23 September 2008

On Babies

I just went home to check out my nephew, Qball. He's the one who used to look like an angry potato. He looks like a happy potato now, I am pleased to report. Actually, he looks kind of like one of the incarnations of Buddha, what with his little belly and his eyes full of munificence and all. My niece, Kbird, is old enough to do stuff now, which is pretty great. She especially enjoys such games as "Scream" and "Flounce". Scream is pretty self-explanatory, and deafening, where as "Flounce" is being thrown onto the couch by someone else with enough force that you bounce. It looks like fun. I wish someone was big enough to throw me onto the couch. Sometimes "Flounce" morphs into "Scream". It's fun to play when Qball is napping, because nothing will bring the wrath of the tired parent faster than playing "Scream" when the baby is sleeping. But on the bright side, snacks are served after nap time, which runs from 1-3pm. Some people claim parenthood must be stifling, but when was the last time anyone scheduled a nap time for you? Not for a long time, that's the answer.

I sometimes feel like I am missing out on these two. They learn stuff really fast, and change so quickly, and here I am sitting in a steaming kitchen thousands of miles away and not getting to participate. Heading back home, though, I think that maybe there is more to this than just wanting to see my nephew.

Much more.

A dark place full of more.

That place, some corner of my nucleotide map, is starting to whisper disturbing things. It whispers, late at night, that it is approaching that time for the Thing.

That Thing that we are supposed to do. All of us. Even if we don't like kids or think we want to participate. For the species. We are supposed to do it. Our reptilian core requires it. It is working against us. It's a cultural joke for forward-thinking educated people, this urge to have kids. For those of us who haven't had any, we find ourselves both defined by the freedom of childlessness and also hobbled by the fact that maybe, just maybe, we are missing out.

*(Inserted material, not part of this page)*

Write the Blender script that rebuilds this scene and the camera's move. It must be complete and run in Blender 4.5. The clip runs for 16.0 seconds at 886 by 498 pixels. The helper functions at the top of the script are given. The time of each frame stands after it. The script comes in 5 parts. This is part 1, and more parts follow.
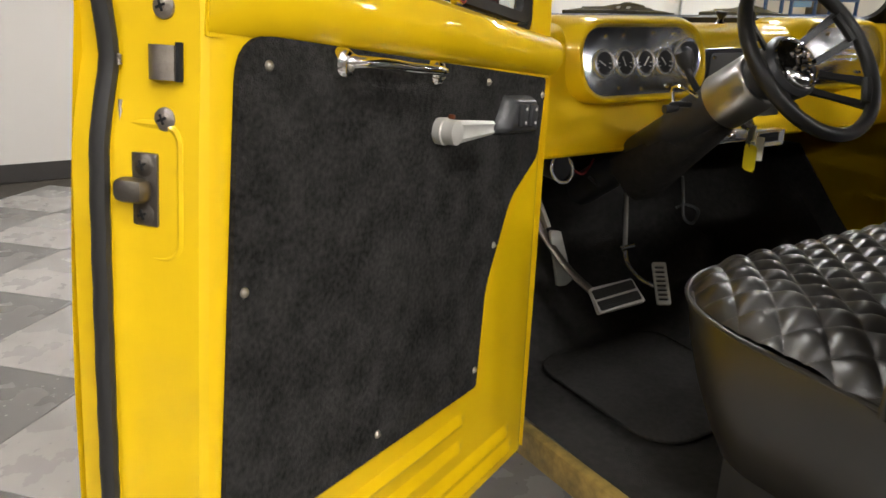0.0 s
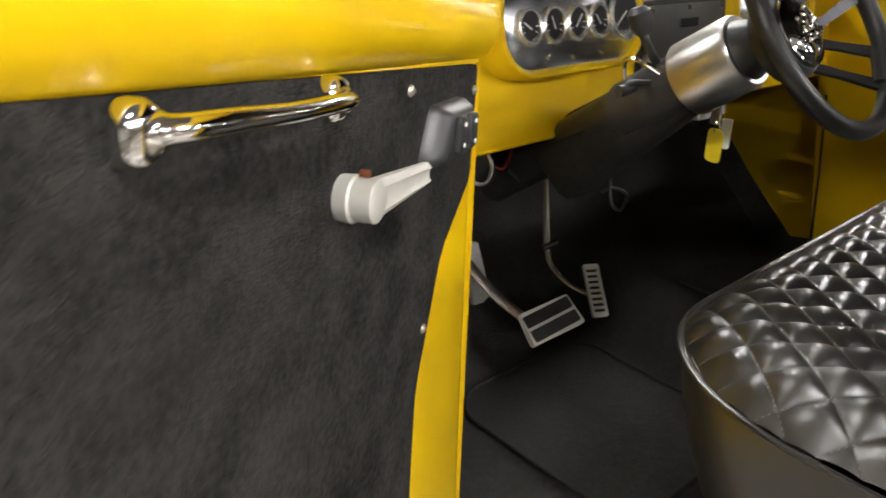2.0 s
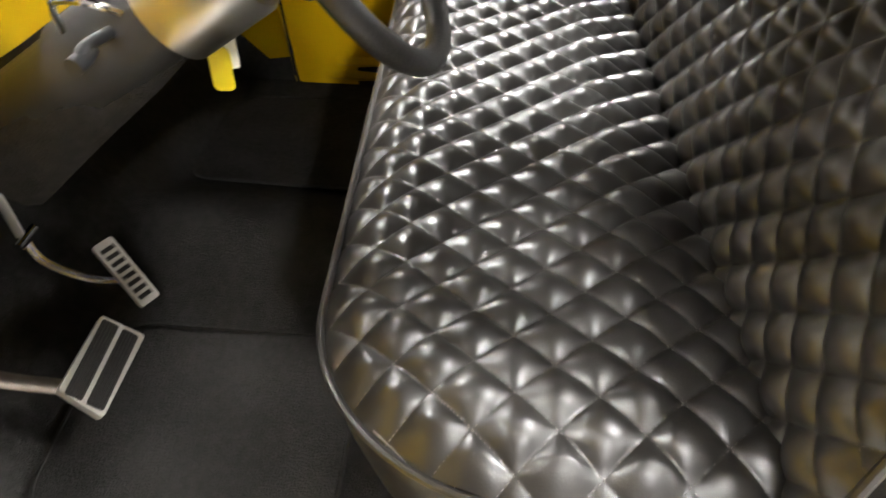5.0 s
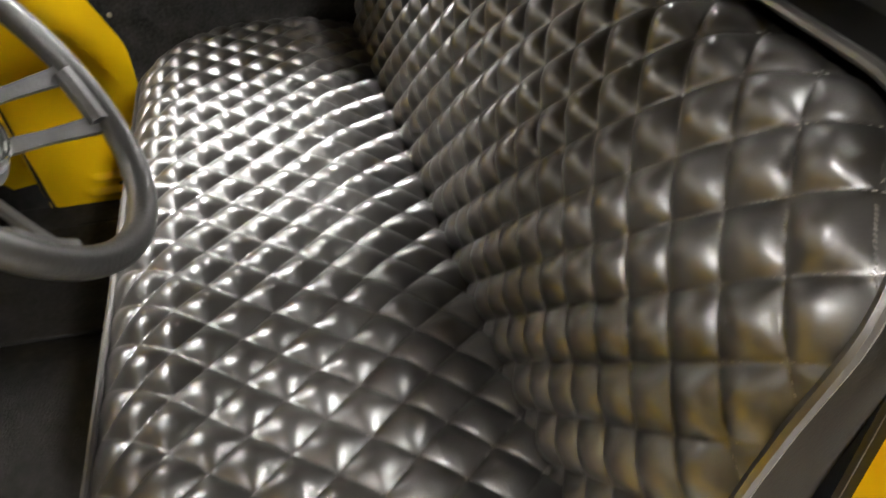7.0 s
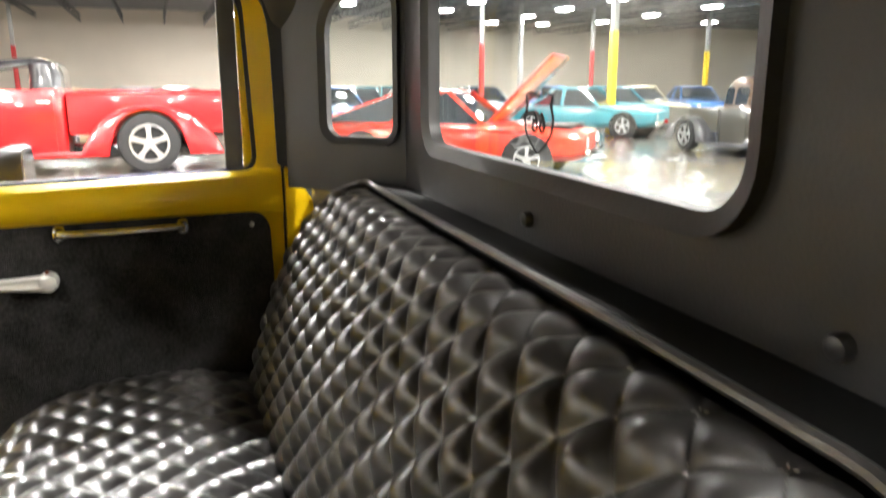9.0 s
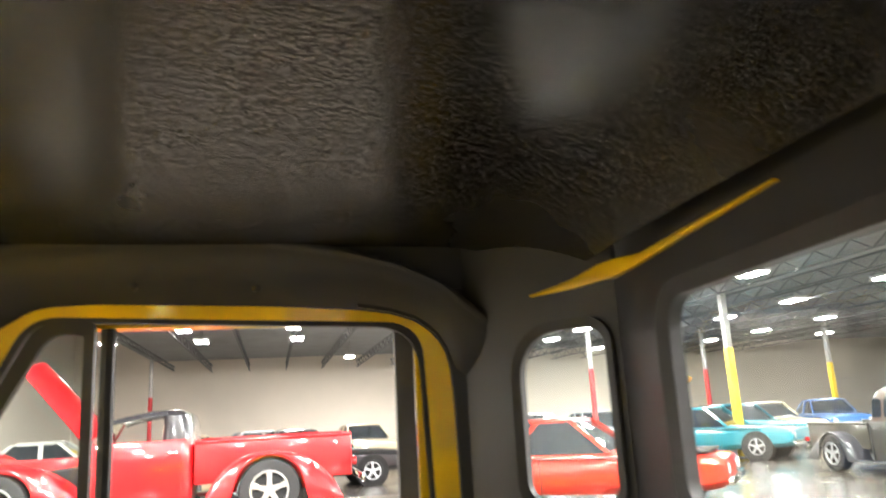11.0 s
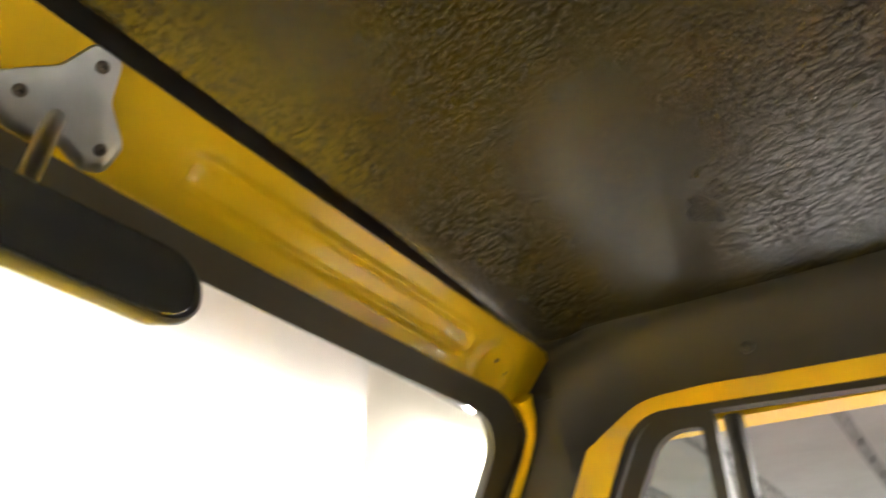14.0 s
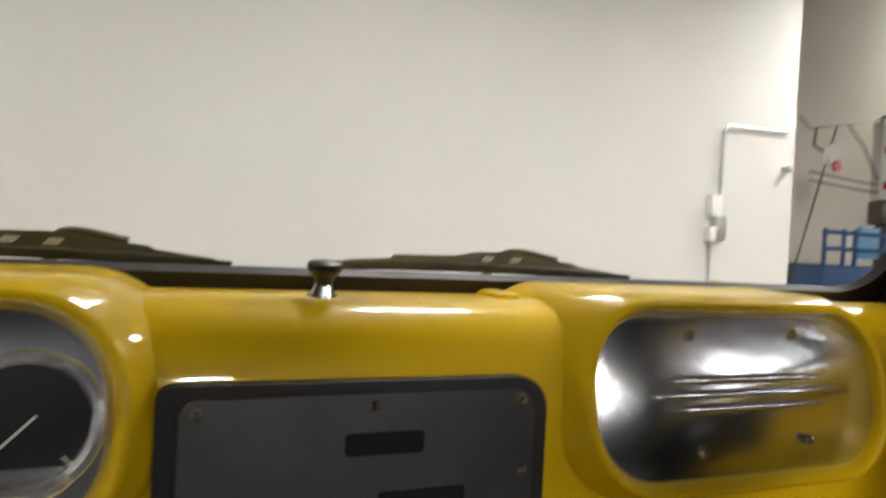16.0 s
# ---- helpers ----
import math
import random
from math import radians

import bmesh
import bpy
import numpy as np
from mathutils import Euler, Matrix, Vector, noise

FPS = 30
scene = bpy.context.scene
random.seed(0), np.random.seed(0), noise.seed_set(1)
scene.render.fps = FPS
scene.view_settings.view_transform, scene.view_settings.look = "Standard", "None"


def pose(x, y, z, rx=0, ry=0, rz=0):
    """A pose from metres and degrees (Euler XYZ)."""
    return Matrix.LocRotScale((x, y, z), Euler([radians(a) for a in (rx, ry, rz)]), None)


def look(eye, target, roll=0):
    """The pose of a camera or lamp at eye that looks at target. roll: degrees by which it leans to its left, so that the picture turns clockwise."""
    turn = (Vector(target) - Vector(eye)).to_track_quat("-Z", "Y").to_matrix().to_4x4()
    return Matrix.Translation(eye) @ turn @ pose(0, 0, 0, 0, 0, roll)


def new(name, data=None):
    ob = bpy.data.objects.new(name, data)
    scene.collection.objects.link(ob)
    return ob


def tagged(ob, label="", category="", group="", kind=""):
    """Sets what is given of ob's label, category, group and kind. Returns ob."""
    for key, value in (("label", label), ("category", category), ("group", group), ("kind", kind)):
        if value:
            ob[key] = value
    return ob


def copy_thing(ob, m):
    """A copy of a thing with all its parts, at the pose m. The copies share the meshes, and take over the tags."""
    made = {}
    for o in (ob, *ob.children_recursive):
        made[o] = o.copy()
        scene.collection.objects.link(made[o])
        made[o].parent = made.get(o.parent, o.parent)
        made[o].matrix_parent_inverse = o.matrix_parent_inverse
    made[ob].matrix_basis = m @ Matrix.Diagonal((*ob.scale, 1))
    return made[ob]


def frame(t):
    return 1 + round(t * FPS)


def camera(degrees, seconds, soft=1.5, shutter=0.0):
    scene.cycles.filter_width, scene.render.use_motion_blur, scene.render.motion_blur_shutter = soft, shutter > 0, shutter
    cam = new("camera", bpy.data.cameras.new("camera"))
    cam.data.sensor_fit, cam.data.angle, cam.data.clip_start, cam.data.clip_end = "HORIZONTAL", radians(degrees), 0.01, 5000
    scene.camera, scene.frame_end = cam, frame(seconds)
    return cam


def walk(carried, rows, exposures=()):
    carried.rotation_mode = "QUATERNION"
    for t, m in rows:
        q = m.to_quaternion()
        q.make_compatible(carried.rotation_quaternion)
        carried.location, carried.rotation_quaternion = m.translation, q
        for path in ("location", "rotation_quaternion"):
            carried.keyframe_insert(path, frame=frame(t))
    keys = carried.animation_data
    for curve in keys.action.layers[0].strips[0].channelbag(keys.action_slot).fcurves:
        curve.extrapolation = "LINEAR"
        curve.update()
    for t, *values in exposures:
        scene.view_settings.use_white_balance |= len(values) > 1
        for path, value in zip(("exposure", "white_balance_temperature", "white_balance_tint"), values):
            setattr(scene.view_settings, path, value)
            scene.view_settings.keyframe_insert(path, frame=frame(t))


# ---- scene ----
cam = camera(62.57, 16.0, shutter=0.5)
PATH = [
    (0, (-1.5873, -0.1776, 1.2844), (-1.1147, 0.6450, 0.9682), 0.91),
    (0.5, (-1.5602, -0.0562, 1.2939), (-1.0794, 0.7549, 0.9608), 0.87),
    (1, (-1.5243, 0.0461, 1.3013), (-1.0203, 0.8353, 0.9502), 0.78),
    (1.5, (-1.4615, 0.1510, 1.2991), (-0.9133, 0.8991, 0.9253), 1.08),
    (2, (-1.3962, 0.2300, 1.3089), (-0.7877, 0.9164, 0.9107), 1.10),
    (2.5, (-1.3413, 0.3313, 1.3259), (-0.6707, 0.9349, 0.8948), 1.24),
    (3, (-1.2649, 0.4086, 1.3300), (-0.5367, 0.9009, 0.8532), 1.61),
    (3.5, (-1.2030, 0.4731, 1.3488), (-0.4359, 0.8339, 0.8184), 2.05),
    (4, (-1.1608, 0.5205, 1.3581), (-0.3821, 0.7513, 0.7748), 2.60),
    (4.2, (-1.1357, 0.5330, 1.3653), (-0.3587, 0.7130, 0.7622), 2.84),
    (6.3, (-0.9670, 0.4920, 1.4520), (0.5000, 0.2410, 0.1150), -1.50),
    (6.5, (-0.9600, 0.4780, 1.4530), (0.5160, 0.1900, 0.1340), -1.40),
    (7, (-0.9430, 0.4400, 1.4500), (0.5780, 0.0440, 0.2130), -0.80),
    (7.5, (-0.9220, 0.4150, 1.4500), (0.6640, -0.0870, 0.3390), -0.30),
    (8, (-0.8720, 0.3930, 1.4260), (0.7900, -0.2020, 0.4860), 0.00),
    (8.5, (-0.8410, 0.3720, 1.4220), (0.9050, -0.2960, 0.7100), 0.10),
    (9, (-0.8220, 0.3650, 1.4290), (0.9980, -0.3360, 0.9880), 0.00),
    (9.5, (-0.7600, 0.3520, 1.4250), (1.1170, -0.3180, 1.2570), -0.40),
    (10, (-0.6980, 0.3300, 1.4260), (1.2110, -0.2620, 1.5100), -0.80),
    (10.2, (-0.6700, 0.3350, 1.4300), (1.2420, -0.2240, 1.6090), -0.90),
    (12.3, (-0.3520, 0.6538, 1.5181), (0.4948, 0.5351, 1.9036), -6.59),
    (12.5, (-0.3256, 0.6517, 1.5103), (0.5127, 0.5671, 1.9227), -6.77),
    (13, (-0.2675, 0.6708, 1.4962), (0.5551, 0.6803, 1.9470), -7.47),
    (13.5, (-0.2089, 0.6292, 1.4522), (0.5721, 0.8388, 1.9274), -5.39),
    (14, (-0.1581, 0.5096, 1.3476), (0.4947, 0.9722, 1.8370), 0.70),
    (14.5, (-0.1514, 0.5391, 1.3542), (0.4584, 1.1329, 1.7482), 1.27),
    (15, (-0.1800, 0.5398, 1.3200), (0.3602, 1.2578, 1.5889), 2.63),
    (15.5, (-0.1761, 0.5393, 1.3020), (0.2880, 1.3445, 1.4290), 2.85),
    (16, (-0.1800, 0.5450, 1.3060), (0.1943, 1.4050, 1.2948), 3.01),
]
walk(cam, [(t, look(eye, target, roll)) for t, eye, target, roll in PATH],
     exposures=[(0.0, 0.0), (1.5, 0.4), (2.5, 0.75), (3.5, 0.95), (4.2, 1.25), (6.3, 1.85), (8.0, 2.2), (9.0, 1.95), (10.2, 1.75), (12.3, 2.95), (13.5, 3.1), (14.0, 2.75), (14.5, 1.7), (15.0, 0.6), (16.0, -0.05)])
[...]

Or is it the sad inevitability that as much as we would like life to be fabulous and interesting and filled with champagne at all times, sometimes it ends up being peanut butter smeared on a car seat in the parking lot at K-mart?

And maybe that peanut butter smear is what is real and good in life, what will sustain us when we are old?

Fall makes me crazy melancholy.

4 comments:

Lemmonex said...

You, dear sir, have been living in my brain, but have said it much more beautifully than I ever could.

echidna girl said...

It ate at my brain for a decade before I gave in. I feel your dilemma.

MB said...

You get the baby fever again you can borrow mine. She'll cure you in under 8 hours.

Anonymous said...

My wife is nearly 8 months pregnant with our first child, and my intellect resisted traveling down this path at nearly all costs. It was my love for, and trust in my wife that brought me this far.

The shift in my mind was subtle at first, hardly noticeable. It gathered momentum and gravity as I watched her gradually change. Her tummy is bulbous, and she is beautiful. I can feel our child move inside her. I've heard the baby's heart beat on two occasions. I have digital ultrasound images of the baby's changing facial expressions.

I don't know much about being a parent. But the first thing I learned was this: Your child will teach you more about yourself and about life in general than you can imagine.

My next big lesson in life is scheduled for the moment I look upon my child's face for the first time.